28. Another aspect needs to be stated. A writ court while deciding a writ petition is required to remain alive to the nature of the claim and the unexplained delay on the part of the writ petitioner. Stale claims are not to be adjudicated unless non-interference would cause grave injustice. The present case, need less to emphasise, did not justify adjudication. It deserved to be thrown overboard at the very threshold, for the writ petitioner had accepted the order of dismissal for half a decade and cultivated the feeling that he could freeze time and forever remain in the realm of constant present."

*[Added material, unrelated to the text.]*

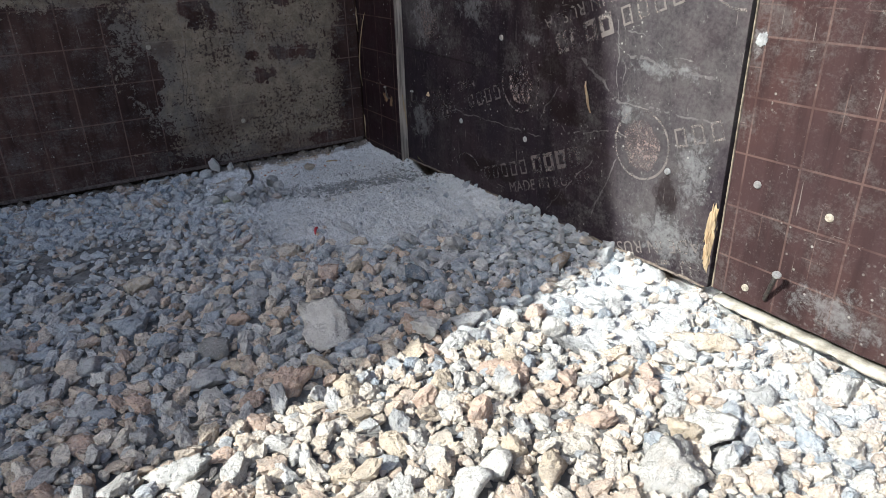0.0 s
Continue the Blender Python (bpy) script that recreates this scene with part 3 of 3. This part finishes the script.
def stamp(y0, z0, turned, material, seed, ring=True):
    x = EX - 0.0009
    rng = random.Random(seed)
    rad, wide = 0.041, 0.0028
    if ring:
        n = 56
        pieces = []
        for k in range(n):
            a, b = 2 * math.pi * k / n, 2 * math.pi * (k + 1) / n
            pieces.append([(rad * math.cos(a), rad * math.sin(a)), (rad * math.cos(b), rad * math.sin(b)),
                           ((rad - wide) * math.cos(b), (rad - wide) * math.sin(b)), ((rad - wide) * math.cos(a), (rad - wide) * math.sin(a))])
        part("printed_ring", stamp_bm(pieces, y0, z0, turned, x), material, wall_east)
        lump = [((0.023 + 0.006 * rng.random()) * math.cos(2 * math.pi * k / 26), (0.027 + 0.005 * rng.random()) * math.sin(2 * math.pi * k / 26)) for k in range(26)]
        part("printed_emblem", stamp_bm([lump], y0, z0, turned, x), M_EMBLEM, wall_east)
    thin = [p for k in range(5) for p in frame_of(0.050 + 0.0235 * k, -0.010, 0.0145, 0.021, 0.0026)]
    part("printed_bar", stamp_bm(thin, y0, z0, turned, x), material, wall_east)
    bold = [p for k in range(4) for p in frame_of(0.174 + 0.0262 * k, -0.011, 0.0205, 0.025, 0.0058)]
    part("printed_bar", stamp_bm(bold, y0, z0, turned, x), material, wall_east)
    part("printed_text", words("MADE IN RUSSIA", 0.0225, 0.108, -0.0345, y0, z0, turned, x), material, wall_east, "pale printed words")


for k, (y0, z0, turned, strong) in enumerate(((0.883, 0.425, True, False), (0.654, 0.385, False, True), (1.010, 0.242, False, False), (0.442, 0.328, True, True),
                                              (0.770, 0.172, True, False), (0.900, 0.000, False, False), (0.545, 0.134, False, True), (0.320, 0.060, True, True),
                                              (0.545, 0.565, True, True))):
    stamp(y0, z0, turned, M_PRINT if strong else M_FAINT, k)

# ---- nails and wood on the boards ----


def flush_nail(p, way, r, mat, label):
    ob = part("nail", disc_head(Vector(p) + Vector(way) * 0.0008, way, r, 0.0022), mat)
    return tagged(ob, label, "nail", "nail heads in the boards")


WEST, SOUTH = (-1, 0, 0), (0, -1, 0)
for y, z in ((0.504, 0.113), (0.919, 0.090), (0.756, 0.095), (0.814, 0.229)):
    flush_nail((EX, y, z), WEST, 0.0042, M_ZINC, "round steel nail head flush in the printed board")
for y, z, m in ((0.398, 0.126, M_ZINC), (0.391, 0.013, M_WHITEHEAD), (0.323, 0.115, M_WHITEHEAD)):
    flush_nail((RX, y, z), WEST, 0.0042, m, "round nail head flush in the red-brown board")
for x, z, m in ((0.258, 0.288, M_ZINC), (0.226, 0.208, M_WHITEHEAD), (0.363, 0.064, M_WHITEHEAD), (0.226, 0.026, M_STEEL), (0.565, 0.066, M_STEEL)):
    flush_nail((x, 1.258, z), SOUTH, 0.0042, m, "nail head filled with cement in the skinned board")


def proud_nail(base, mid, head, r, label, mat=M_STEEL):
    """A nail that stands out of a board, bent over."""
    nail = tagged(new("nail"), label, "nail", "bent nails in the boards")
    base, mid, head = Vector(base), Vector(mid), Vector(head)
    pts = [base.lerp(mid, t) for t in (0, 0.5)] + [base.lerp(mid, 0.85), mid.lerp(head, 0.15), mid.lerp(head, 0.6), head]
    part("shank", tube(pts, [r] * 6), mat, nail)
    part("head", disc_head(head, head - mid, r * 2.1, r * 1.1), M_ZINC, nail, "bright round head")
    return nail


proud_nail((0.612, 1.135, 0.090), (0.600, 1.134, 0.094), (0.594, 1.130, 0.116), 0.0014, "thin bent nail standing out of the filler board")
proud_nail((0.622, 1.064, 0.096), (0.612, 1.064, 0.098), (0.610, 1.060, 0.117), 0.0016, "thin bent nail standing out of the printed board")
proud_nail((0.632, 0.367, 0.006), (0.622, 0.367, 0.011), (0.606, 0.350, 0.051), 0.0022, "rusty bent nail standing out of the red-brown board")


def splinter(pts, r, mat, label, name="wood_splinter"):
    n = len(pts)
    bm = tube(pts, [r * (0.35 + 0.65 * math.sin(math.pi * (k + 0.6) / n)) for k in range(n)], 6)
    return tagged(part(name, bm, mat), label, "wood splinter")


def curved(a, b, sag, n=8, seed=0):
    a, b, sag = Vector(a), Vector(b), Vector(sag)
    return [a.lerp(b, t) + sag * (4 * t * (1 - t)) + noise.noise_vector(Vector((t * 5, seed, 1))) * 0.0012 for t in (k / (n - 1) for k in range(n))]


splinter(curved((0.600, 1.206, 0.240), (0.607, 1.252, 0.098), (-0.002, 0.012, -0.004), seed=1), 0.0012, M_SPLIT, "long thin pale splinter peeling off beside the corner")
splinter(curved((0.606, 1.2535, 0.245), (0.607, 1.2535, 0.200), (0, 0, 0), seed=2), 0.0012, M_SPLIT, "short pale splinter in the corner joint")
splinter(curved((0.606, 1.251, 0.040), (0.606, 1.251, -0.006), (0, 0, 0), seed=3), 0.0015, M_SPLIT, "short pale splinter at the foot of the corner")
splinter(curved((0.617, 0.639, 0.194), (0.616, 0.627, 0.157), (-0.002, 0, 0), seed=4), 0.0017, M_SPLIT, "pale splinter standing off the printed board")
splinter(curved((0.612, 1.0985, 0.105), (0.617, 1.094, 0.045), (0, 0, 0), seed=5), 0.0011, M_SPLIT, "pale splinter lifting off the ply edge")
splinter(curved((0.617, 1.062, -0.003), (0.617, 1.041, -0.010), (-0.001, 0, 0), seed=6), 0.0005, M_GRASS, "dry green grass blade against the board", "grass_blade")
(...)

20. Similar view in respect of the delayed approach for claimed relief is reflective in the case of State of Tripura & Ors. Vs. Arbind Chakraborty & Ors.; (2014) 6 SCC 460 as well as in the case of the Chennai Metropolitan Water Supply & Sewerage Board & Ors. Vs. T.T. Murali Baba; (2014 4 SCC page 108). The relevant para 16 is reproduced as under:-
"Thus, the doctrine of delay and laches should not be lightly brushed aside. A writ court is required to weigh the explanation offered and the acceptability of the same. The court should bear in mind that it is exercising an extraordinary and equitable jurisdiction. As a constitutional court it has a duty to protect the rights of the citizens but simultaneously it is to keep itself alive to the primary principle that when an aggrieved person, without adequate reason, approaches the court at his own leisure or pleasure, the Court would be under legal obligation to scrutinize whether the lis at a belated stage should be entertained or not. Be it noted, delay comes in the way of equity. In certain circumstances delay and laches may not be fatal but in most circumstances inordinate delay would only invite disaster for the litigant who knocks at the doors of the Court. Delay reflects inactivity and inaction on the part of a litigant - a litigant who has forgotten the basic norms, namely, "procrastination is the greatest thief of time" and second, law does not permit one to sleep and rise like a phoenix. Delay does bring in hazard and causes injury to the lis. In the case at hand, though there has been four years' delay in approaching the court, yet the writ court chose not to address the same. It is the duty of the court to scrutinize whether such enormous delay is to be ignored without any justification. That apart, in the present case, such belated approach gains more significance as the respondent-employee being absolutely careless to his duty and nurturing a lackadaisical attitude to the responsibility had remained unauthorisedly absent on the pretext of some kind of ill health. We repeat at the cost of repetition that remaining innocuously oblivious to such delay does not foster the cause of justice. On the contrary, it brings in injustice, for it is likely to affect others. Such delay may have impact on others' ripened rights and may unnecessarily drag others into litigation which in acceptable realm of probability, may have been treated to have attained finality. A court is not expected to give indulgence to such indolent persons - who compete with 'Kumbhakarna' or for that matter 'Rip Van Winkle'. In our considered opinion, such delay does not 11 deserve any indulgence and on the said ground alone the writ court should have thrown the petition overboard at the very threshold."
21. In view of the discussions made hereinabove as well as the judgment passed by the Hon'ble Supreme Court and Hon'ble High Court (supra), it is clear that the instant OA deserves to be dismissed. Accordingly, it is dismissed. No order as to costs.